— start of The input —
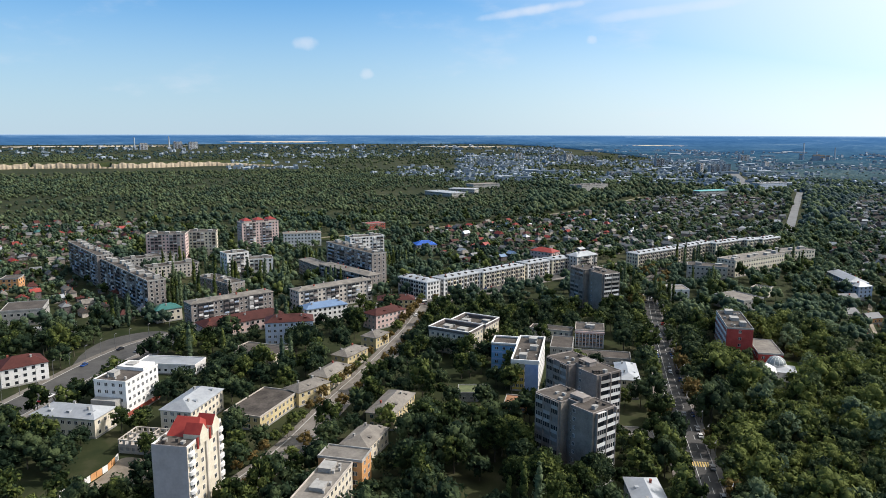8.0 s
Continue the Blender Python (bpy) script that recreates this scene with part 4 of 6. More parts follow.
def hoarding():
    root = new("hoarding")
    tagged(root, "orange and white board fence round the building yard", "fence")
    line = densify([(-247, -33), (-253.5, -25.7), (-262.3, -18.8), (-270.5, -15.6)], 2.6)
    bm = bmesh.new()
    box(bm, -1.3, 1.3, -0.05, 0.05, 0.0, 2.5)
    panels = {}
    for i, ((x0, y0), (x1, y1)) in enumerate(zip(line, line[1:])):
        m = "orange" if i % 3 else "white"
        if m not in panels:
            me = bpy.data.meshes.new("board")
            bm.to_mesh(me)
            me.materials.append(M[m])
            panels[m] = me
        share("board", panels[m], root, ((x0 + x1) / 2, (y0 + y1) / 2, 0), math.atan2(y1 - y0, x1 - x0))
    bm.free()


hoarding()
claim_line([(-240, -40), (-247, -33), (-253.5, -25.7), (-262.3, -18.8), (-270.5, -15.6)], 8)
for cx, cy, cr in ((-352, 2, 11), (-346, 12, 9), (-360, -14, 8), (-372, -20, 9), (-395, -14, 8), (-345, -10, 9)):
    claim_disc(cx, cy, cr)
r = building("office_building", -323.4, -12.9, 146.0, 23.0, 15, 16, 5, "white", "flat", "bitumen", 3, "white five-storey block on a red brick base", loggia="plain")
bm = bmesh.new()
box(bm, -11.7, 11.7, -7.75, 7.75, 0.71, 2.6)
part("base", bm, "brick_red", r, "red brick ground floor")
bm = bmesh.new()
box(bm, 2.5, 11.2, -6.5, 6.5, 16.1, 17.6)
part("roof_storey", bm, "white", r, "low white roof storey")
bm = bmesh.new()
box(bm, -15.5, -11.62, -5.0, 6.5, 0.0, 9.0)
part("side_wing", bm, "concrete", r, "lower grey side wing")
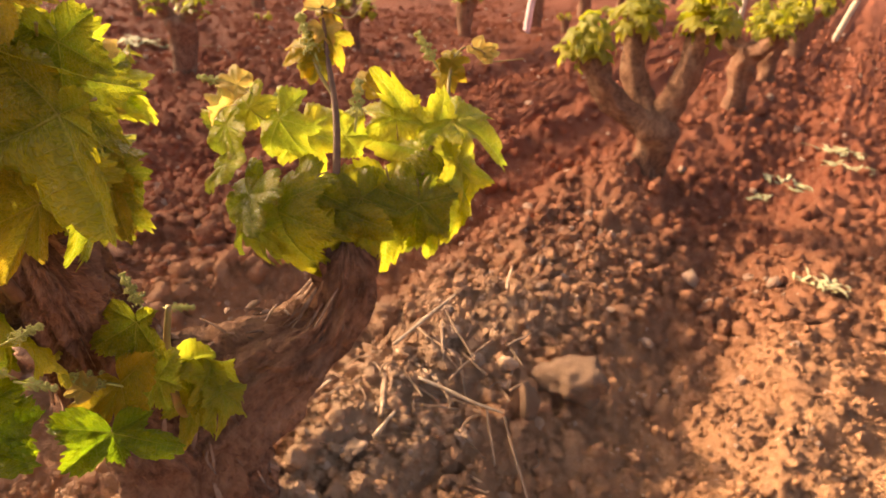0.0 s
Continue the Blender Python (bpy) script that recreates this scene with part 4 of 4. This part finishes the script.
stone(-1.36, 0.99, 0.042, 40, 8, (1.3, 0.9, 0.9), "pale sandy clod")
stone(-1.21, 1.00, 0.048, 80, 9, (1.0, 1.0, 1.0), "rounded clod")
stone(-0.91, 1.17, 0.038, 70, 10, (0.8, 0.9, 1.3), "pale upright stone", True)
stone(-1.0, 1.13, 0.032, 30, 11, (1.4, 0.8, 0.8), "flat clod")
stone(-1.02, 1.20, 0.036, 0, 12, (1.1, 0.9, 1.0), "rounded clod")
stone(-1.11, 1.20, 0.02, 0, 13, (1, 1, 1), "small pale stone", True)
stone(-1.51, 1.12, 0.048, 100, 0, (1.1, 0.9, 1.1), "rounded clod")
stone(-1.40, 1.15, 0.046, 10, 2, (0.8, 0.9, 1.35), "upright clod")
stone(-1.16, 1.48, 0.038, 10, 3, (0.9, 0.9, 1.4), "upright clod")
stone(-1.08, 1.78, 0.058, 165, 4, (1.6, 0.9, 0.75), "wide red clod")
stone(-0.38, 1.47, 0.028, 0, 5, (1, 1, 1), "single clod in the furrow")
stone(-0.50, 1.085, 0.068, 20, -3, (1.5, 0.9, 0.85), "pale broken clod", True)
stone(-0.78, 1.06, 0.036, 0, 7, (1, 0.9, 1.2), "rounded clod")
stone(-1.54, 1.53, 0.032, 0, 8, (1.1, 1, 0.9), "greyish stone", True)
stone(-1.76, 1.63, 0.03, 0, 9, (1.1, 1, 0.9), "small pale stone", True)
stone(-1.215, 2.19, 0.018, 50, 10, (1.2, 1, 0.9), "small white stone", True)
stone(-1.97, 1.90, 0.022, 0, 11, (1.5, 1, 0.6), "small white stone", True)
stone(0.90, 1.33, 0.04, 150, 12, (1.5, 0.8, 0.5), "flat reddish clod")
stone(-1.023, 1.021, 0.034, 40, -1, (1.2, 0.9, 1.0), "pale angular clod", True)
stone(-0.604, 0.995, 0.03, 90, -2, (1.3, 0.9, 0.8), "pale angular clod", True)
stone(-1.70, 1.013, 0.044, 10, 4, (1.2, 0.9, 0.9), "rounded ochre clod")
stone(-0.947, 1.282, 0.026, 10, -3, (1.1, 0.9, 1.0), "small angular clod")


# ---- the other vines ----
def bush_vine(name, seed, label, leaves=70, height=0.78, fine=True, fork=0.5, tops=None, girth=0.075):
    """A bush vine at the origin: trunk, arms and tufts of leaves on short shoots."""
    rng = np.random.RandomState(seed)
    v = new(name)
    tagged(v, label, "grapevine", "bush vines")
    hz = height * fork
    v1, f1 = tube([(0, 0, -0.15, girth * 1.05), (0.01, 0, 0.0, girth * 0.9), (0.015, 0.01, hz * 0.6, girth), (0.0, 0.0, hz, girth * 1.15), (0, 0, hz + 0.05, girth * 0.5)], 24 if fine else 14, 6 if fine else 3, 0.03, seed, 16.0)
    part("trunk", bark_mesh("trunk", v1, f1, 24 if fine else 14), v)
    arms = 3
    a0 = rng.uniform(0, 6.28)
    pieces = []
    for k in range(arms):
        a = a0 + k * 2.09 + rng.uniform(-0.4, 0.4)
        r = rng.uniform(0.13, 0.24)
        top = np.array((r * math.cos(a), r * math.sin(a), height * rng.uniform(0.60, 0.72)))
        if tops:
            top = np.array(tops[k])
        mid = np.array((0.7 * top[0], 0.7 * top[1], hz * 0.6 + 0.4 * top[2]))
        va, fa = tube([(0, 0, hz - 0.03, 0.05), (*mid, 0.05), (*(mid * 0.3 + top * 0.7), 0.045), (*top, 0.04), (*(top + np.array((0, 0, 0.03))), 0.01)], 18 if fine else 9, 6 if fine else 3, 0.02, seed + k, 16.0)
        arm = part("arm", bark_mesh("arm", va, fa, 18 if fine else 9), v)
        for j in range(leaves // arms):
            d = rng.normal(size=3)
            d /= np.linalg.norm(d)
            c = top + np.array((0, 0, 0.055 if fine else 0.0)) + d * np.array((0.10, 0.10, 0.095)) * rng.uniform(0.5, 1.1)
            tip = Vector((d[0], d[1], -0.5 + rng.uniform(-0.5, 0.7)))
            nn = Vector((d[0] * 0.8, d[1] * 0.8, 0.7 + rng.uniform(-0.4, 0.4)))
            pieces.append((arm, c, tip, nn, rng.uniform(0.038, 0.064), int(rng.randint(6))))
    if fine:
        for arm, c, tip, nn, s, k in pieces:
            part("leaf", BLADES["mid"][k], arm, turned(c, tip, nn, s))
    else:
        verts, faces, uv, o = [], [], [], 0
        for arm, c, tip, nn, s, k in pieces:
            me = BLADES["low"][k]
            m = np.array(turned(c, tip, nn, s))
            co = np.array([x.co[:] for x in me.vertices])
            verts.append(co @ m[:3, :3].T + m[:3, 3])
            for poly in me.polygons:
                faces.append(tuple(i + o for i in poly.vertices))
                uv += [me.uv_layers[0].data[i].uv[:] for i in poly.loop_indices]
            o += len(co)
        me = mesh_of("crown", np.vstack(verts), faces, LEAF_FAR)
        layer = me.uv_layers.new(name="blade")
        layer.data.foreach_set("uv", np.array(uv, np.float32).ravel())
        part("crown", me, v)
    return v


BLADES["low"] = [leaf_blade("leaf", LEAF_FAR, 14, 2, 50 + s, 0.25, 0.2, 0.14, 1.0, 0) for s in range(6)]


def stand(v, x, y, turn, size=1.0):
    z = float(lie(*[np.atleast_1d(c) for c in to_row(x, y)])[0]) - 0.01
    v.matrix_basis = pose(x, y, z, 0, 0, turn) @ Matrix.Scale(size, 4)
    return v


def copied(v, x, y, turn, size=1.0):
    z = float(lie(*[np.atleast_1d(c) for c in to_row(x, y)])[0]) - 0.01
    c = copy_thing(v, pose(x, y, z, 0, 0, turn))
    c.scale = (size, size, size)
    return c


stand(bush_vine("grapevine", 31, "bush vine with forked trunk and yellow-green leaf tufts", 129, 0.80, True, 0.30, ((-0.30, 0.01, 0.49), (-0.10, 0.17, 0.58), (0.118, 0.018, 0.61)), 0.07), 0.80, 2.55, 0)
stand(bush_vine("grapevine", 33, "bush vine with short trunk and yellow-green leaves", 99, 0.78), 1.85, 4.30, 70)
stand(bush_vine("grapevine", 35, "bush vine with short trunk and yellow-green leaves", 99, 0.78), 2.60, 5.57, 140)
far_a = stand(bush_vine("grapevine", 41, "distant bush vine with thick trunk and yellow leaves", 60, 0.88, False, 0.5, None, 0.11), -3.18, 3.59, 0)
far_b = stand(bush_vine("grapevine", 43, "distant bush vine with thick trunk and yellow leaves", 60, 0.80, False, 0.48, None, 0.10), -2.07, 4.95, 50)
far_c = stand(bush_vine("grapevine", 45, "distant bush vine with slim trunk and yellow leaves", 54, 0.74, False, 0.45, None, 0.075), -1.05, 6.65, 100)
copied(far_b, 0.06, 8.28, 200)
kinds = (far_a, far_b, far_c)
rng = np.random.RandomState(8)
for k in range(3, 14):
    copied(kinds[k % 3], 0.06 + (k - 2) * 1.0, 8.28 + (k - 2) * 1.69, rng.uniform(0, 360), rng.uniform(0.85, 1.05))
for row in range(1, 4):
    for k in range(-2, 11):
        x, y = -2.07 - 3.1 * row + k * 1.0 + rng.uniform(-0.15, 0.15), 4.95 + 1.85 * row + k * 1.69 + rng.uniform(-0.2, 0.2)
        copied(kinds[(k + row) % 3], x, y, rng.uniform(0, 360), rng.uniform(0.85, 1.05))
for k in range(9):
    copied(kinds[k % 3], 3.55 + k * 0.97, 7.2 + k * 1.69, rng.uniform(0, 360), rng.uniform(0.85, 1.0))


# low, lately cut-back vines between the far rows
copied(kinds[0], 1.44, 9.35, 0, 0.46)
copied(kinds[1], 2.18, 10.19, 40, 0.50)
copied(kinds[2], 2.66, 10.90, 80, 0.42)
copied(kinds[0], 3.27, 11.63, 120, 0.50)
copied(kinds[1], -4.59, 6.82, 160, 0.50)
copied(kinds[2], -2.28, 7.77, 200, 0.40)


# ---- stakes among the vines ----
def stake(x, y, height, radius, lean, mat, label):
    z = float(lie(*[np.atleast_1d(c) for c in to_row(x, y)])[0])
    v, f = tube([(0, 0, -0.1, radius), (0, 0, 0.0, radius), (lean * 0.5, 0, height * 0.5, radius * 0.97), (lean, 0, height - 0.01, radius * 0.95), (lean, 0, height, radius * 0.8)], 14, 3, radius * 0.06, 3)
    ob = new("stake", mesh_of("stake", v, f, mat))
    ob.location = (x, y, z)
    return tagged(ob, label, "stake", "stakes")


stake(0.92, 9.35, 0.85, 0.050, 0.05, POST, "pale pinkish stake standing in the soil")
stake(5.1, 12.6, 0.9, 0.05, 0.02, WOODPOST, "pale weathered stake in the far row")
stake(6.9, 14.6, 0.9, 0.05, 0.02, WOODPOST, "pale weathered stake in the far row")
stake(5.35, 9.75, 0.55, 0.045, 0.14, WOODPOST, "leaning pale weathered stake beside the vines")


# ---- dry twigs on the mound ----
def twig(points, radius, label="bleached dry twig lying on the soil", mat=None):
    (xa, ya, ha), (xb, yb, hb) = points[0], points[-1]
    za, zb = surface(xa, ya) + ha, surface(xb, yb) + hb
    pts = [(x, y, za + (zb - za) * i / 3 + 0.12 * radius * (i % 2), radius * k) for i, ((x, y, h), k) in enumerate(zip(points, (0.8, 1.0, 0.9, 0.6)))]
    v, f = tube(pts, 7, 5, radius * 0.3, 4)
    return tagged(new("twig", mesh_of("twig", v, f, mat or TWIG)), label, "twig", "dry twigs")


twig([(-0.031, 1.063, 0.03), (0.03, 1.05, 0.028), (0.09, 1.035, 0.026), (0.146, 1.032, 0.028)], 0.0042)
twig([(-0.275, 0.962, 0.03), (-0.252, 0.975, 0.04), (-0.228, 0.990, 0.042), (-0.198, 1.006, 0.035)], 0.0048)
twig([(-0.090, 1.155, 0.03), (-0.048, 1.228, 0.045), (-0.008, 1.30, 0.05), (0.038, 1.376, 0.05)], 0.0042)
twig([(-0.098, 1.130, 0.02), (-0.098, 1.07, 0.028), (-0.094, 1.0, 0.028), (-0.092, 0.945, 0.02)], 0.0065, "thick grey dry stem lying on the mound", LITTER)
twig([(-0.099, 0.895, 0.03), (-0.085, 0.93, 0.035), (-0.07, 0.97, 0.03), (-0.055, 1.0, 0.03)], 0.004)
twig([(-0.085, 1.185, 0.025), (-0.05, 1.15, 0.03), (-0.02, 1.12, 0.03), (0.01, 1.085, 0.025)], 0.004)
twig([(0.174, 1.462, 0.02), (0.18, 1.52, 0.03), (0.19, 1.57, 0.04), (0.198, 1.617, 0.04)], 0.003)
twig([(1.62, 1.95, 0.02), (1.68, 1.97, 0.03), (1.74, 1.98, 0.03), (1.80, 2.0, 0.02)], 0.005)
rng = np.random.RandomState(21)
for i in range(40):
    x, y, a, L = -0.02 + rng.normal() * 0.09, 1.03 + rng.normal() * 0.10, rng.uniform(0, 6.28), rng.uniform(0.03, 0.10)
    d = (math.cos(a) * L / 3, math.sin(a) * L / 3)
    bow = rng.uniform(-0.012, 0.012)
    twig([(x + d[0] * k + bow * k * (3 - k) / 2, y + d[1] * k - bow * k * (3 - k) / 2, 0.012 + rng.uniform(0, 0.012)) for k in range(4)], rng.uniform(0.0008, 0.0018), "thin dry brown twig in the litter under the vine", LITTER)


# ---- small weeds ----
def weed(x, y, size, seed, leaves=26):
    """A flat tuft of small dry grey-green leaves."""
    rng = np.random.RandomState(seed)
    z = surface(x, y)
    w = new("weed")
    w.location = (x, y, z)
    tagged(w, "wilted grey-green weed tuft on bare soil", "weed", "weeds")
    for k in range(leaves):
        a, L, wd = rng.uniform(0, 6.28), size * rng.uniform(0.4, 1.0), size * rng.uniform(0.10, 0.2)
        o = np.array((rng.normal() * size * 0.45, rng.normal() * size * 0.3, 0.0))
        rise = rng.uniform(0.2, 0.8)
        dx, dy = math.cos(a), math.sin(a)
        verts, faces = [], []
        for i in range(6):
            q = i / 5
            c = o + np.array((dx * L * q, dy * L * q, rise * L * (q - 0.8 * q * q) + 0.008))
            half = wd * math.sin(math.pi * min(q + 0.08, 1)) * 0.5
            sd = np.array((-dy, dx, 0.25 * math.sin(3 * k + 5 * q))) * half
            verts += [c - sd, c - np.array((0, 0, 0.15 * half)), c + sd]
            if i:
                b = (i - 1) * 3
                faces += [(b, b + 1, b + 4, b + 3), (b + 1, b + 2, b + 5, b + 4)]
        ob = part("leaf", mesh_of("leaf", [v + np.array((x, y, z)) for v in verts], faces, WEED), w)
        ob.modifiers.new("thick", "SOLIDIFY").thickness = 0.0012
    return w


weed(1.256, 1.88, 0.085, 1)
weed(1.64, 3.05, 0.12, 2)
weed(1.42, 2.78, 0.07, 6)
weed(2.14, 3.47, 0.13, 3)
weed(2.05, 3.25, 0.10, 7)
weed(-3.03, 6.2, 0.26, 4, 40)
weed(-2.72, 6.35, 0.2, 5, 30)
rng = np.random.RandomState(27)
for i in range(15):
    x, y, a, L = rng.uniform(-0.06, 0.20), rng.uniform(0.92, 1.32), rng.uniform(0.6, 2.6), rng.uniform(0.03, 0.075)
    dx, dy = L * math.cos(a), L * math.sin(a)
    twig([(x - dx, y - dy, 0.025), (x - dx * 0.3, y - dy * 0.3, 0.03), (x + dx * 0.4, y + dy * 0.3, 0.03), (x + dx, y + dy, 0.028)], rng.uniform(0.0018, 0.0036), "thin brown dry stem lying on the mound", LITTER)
— end of The input —
» What needs to be done
Lines containing the string "Python" are to be selected and copied.

» Exercise solution
Continue the Blender Python (bpy) script that recreates this scene with part 4 of 6. More parts follow.
Continue the Blender Python (bpy) script that recreates this scene with part 4 of 4. This part finishes the script.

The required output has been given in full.